— BEGIN Source excerpt —

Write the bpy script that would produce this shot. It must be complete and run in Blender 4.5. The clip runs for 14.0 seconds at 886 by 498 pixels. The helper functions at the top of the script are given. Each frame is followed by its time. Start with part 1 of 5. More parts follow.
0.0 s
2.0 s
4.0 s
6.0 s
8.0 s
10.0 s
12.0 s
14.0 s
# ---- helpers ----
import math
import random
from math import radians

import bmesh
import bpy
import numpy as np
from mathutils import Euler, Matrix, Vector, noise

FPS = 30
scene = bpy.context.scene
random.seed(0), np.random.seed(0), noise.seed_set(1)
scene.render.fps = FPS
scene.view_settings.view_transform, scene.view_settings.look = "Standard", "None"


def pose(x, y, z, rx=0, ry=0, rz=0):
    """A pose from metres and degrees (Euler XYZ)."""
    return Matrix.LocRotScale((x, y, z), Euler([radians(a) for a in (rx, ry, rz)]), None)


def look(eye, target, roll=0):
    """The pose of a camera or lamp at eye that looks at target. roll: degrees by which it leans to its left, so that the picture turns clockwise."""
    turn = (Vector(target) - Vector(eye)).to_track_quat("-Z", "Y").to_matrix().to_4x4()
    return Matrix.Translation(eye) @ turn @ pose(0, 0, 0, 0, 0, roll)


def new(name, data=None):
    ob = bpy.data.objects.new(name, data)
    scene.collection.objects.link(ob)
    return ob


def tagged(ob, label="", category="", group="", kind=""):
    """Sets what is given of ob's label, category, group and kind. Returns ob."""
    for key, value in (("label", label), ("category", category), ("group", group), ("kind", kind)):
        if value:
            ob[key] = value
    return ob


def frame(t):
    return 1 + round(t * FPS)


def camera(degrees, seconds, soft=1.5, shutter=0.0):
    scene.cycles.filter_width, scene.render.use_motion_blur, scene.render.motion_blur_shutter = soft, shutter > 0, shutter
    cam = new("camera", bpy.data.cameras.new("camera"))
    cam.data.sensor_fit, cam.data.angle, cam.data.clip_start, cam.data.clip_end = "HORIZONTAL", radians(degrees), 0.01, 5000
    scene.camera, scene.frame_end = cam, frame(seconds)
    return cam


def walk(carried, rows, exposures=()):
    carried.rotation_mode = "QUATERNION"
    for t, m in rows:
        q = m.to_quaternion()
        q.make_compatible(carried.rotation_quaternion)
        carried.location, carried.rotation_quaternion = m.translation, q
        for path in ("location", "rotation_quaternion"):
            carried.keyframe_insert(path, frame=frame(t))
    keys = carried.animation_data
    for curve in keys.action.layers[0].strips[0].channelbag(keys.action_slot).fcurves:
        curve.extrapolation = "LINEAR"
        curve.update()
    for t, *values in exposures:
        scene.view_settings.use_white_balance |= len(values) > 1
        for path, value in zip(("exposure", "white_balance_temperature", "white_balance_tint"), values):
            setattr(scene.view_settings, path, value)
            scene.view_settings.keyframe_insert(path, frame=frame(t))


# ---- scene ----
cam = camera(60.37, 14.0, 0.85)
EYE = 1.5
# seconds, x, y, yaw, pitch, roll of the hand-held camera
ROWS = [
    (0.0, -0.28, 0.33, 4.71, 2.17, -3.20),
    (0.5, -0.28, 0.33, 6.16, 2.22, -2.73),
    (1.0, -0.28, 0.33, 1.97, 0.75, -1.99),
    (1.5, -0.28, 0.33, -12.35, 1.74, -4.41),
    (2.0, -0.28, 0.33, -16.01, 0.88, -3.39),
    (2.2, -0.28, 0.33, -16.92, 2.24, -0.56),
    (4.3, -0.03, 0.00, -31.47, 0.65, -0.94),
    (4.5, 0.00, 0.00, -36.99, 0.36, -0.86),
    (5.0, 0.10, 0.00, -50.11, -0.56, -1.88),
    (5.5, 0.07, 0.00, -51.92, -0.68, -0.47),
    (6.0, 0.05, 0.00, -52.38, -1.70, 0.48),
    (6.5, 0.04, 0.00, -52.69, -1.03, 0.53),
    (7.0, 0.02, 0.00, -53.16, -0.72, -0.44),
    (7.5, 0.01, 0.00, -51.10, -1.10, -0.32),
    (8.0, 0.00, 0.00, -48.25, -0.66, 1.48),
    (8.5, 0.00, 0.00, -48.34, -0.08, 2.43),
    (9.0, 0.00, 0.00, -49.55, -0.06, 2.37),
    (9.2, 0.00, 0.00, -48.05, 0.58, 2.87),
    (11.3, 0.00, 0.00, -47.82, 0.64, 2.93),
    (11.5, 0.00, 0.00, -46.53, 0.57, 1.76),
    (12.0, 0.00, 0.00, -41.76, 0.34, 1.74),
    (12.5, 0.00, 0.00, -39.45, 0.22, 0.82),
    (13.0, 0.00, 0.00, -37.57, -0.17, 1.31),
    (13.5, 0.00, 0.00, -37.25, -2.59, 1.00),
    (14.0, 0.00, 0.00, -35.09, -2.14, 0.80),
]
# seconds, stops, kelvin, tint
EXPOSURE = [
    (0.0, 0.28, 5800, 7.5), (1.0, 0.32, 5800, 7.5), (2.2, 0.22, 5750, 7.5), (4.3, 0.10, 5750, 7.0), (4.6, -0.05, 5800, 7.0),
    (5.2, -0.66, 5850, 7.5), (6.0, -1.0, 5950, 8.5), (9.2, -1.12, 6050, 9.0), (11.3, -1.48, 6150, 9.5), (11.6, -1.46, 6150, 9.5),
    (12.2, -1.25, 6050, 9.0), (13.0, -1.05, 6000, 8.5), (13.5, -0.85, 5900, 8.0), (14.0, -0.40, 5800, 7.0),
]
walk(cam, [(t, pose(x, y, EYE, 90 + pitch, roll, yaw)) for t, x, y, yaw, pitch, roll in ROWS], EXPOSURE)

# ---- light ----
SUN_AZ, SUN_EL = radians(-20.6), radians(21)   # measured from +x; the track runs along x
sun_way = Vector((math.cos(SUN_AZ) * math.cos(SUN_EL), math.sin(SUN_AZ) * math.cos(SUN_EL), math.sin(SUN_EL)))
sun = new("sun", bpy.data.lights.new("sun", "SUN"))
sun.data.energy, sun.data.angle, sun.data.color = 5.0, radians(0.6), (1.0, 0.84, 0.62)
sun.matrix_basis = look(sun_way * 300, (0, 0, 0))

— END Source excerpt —

> Aim of the task:
Print all the data exactly.

> Reply:
Write the bpy script that would produce this shot. It must be complete and run in Blender 4.5. The clip runs for 14.0 seconds at 886 by 498 pixels. The helper functions at the top of the script are given. Each frame is followed by its time. Start with part 1 of 5. More parts follow.
0.0 s
2.0 s
4.0 s
6.0 s
8.0 s
10.0 s
12.0 s
14.0 s
# ---- helpers ----
import math
import random
from math import radians

import bmesh
import bpy
import numpy as np
from mathutils import Euler, Matrix, Vector, noise

FPS = 30
scene = bpy.context.scene
random.seed(0), np.random.seed(0), noise.seed_set(1)
scene.render.fps = FPS
scene.view_settings.view_transform, scene.view_settings.look = "Standard", "None"


def pose(x, y, z, rx=0, ry=0, rz=0):
    """A pose from metres and degrees (Euler XYZ)."""
    return Matrix.LocRotScale((x, y, z), Euler([radians(a) for a in (rx, ry, rz)]), None)


def look(eye, target, roll=0):
    """The pose of a camera or lamp at eye that looks at target. roll: degrees by which it leans to its left, so that the picture turns clockwise."""
    turn = (Vector(target) - Vector(eye)).to_track_quat("-Z", "Y").to_matrix().to_4x4()
    return Matrix.Translation(eye) @ turn @ pose(0, 0, 0, 0, 0, roll)


def new(name, data=None):
    ob = bpy.data.objects.new(name, data)
    scene.collection.objects.link(ob)
    return ob


def tagged(ob, label="", category="", group="", kind=""):
    """Sets what is given of ob's label, category, group and kind. Returns ob."""
    for key, value in (("label", label), ("category", category), ("group", group), ("kind", kind)):
        if value:
            ob[key] = value
    return ob


def frame(t):
    return 1 + round(t * FPS)


def camera(degrees, seconds, soft=1.5, shutter=0.0):
    scene.cycles.filter_width, scene.render.use_motion_blur, scene.render.motion_blur_shutter = soft, shutter > 0, shutter
    cam = new("camera", bpy.data.cameras.new("camera"))
    cam.data.sensor_fit, cam.data.angle, cam.data.clip_start, cam.data.clip_end = "HORIZONTAL", radians(degrees), 0.01, 5000
    scene.camera, scene.frame_end = cam, frame(seconds)
    return cam


def walk(carried, rows, exposures=()):
    carried.rotation_mode = "QUATERNION"
    for t, m in rows:
        q = m.to_quaternion()
        q.make_compatible(carried.rotation_quaternion)
        carried.location, carried.rotation_quaternion = m.translation, q
        for path in ("location", "rotation_quaternion"):
            carried.keyframe_insert(path, frame=frame(t))
    keys = carried.animation_data
    for curve in keys.action.layers[0].strips[0].channelbag(keys.action_slot).fcurves:
        curve.extrapolation = "LINEAR"
        curve.update()
    for t, *values in exposures:
        scene.view_settings.use_white_balance |= len(values) > 1
        for path, value in zip(("exposure", "white_balance_temperature", "white_balance_tint"), values):
            setattr(scene.view_settings, path, value)
            scene.view_settings.keyframe_insert(path, frame=frame(t))


# ---- scene ----
cam = camera(60.37, 14.0, 0.85)
EYE = 1.5
# seconds, x, y, yaw, pitch, roll of the hand-held camera
ROWS = [
    (0.0, -0.28, 0.33, 4.71, 2.17, -3.20),
    (0.5, -0.28, 0.33, 6.16, 2.22, -2.73),
    (1.0, -0.28, 0.33, 1.97, 0.75, -1.99),
    (1.5, -0.28, 0.33, -12.35, 1.74, -4.41),
    (2.0, -0.28, 0.33, -16.01, 0.88, -3.39),
    (2.2, -0.28, 0.33, -16.92, 2.24, -0.56),
    (4.3, -0.03, 0.00, -31.47, 0.65, -0.94),
    (4.5, 0.00, 0.00, -36.99, 0.36, -0.86),
    (5.0, 0.10, 0.00, -50.11, -0.56, -1.88),
    (5.5, 0.07, 0.00, -51.92, -0.68, -0.47),
    (6.0, 0.05, 0.00, -52.38, -1.70, 0.48),
    (6.5, 0.04, 0.00, -52.69, -1.03, 0.53),
    (7.0, 0.02, 0.00, -53.16, -0.72, -0.44),
    (7.5, 0.01, 0.00, -51.10, -1.10, -0.32),
    (8.0, 0.00, 0.00, -48.25, -0.66, 1.48),
    (8.5, 0.00, 0.00, -48.34, -0.08, 2.43),
    (9.0, 0.00, 0.00, -49.55, -0.06, 2.37),
    (9.2, 0.00, 0.00, -48.05, 0.58, 2.87),
    (11.3, 0.00, 0.00, -47.82, 0.64, 2.93),
    (11.5, 0.00, 0.00, -46.53, 0.57, 1.76),
    (12.0, 0.00, 0.00, -41.76, 0.34, 1.74),
    (12.5, 0.00, 0.00, -39.45, 0.22, 0.82),
    (13.0, 0.00, 0.00, -37.57, -0.17, 1.31),
    (13.5, 0.00, 0.00, -37.25, -2.59, 1.00),
    (14.0, 0.00, 0.00, -35.09, -2.14, 0.80),
]
# seconds, stops, kelvin, tint
EXPOSURE = [
    (0.0, 0.28, 5800, 7.5), (1.0, 0.32, 5800, 7.5), (2.2, 0.22, 5750, 7.5), (4.3, 0.10, 5750, 7.0), (4.6, -0.05, 5800, 7.0),
    (5.2, -0.66, 5850, 7.5), (6.0, -1.0, 5950, 8.5), (9.2, -1.12, 6050, 9.0), (11.3, -1.48, 6150, 9.5), (11.6, -1.46, 6150, 9.5),
    (12.2, -1.25, 6050, 9.0), (13.0, -1.05, 6000, 8.5), (13.5, -0.85, 5900, 8.0), (14.0, -0.40, 5800, 7.0),
]
walk(cam, [(t, pose(x, y, EYE, 90 + pitch, roll, yaw)) for t, x, y, yaw, pitch, roll in ROWS], EXPOSURE)

# ---- light ----
SUN_AZ, SUN_EL = radians(-20.6), radians(21)   # measured from +x; the track runs along x
sun_way = Vector((math.cos(SUN_AZ) * math.cos(SUN_EL), math.sin(SUN_AZ) * math.cos(SUN_EL), math.sin(SUN_EL)))
sun = new("sun", bpy.data.lights.new("sun", "SUN"))
sun.data.energy, sun.data.angle, sun.data.color = 5.0, radians(0.6), (1.0, 0.84, 0.62)
sun.matrix_basis = look(sun_way * 300, (0, 0, 0))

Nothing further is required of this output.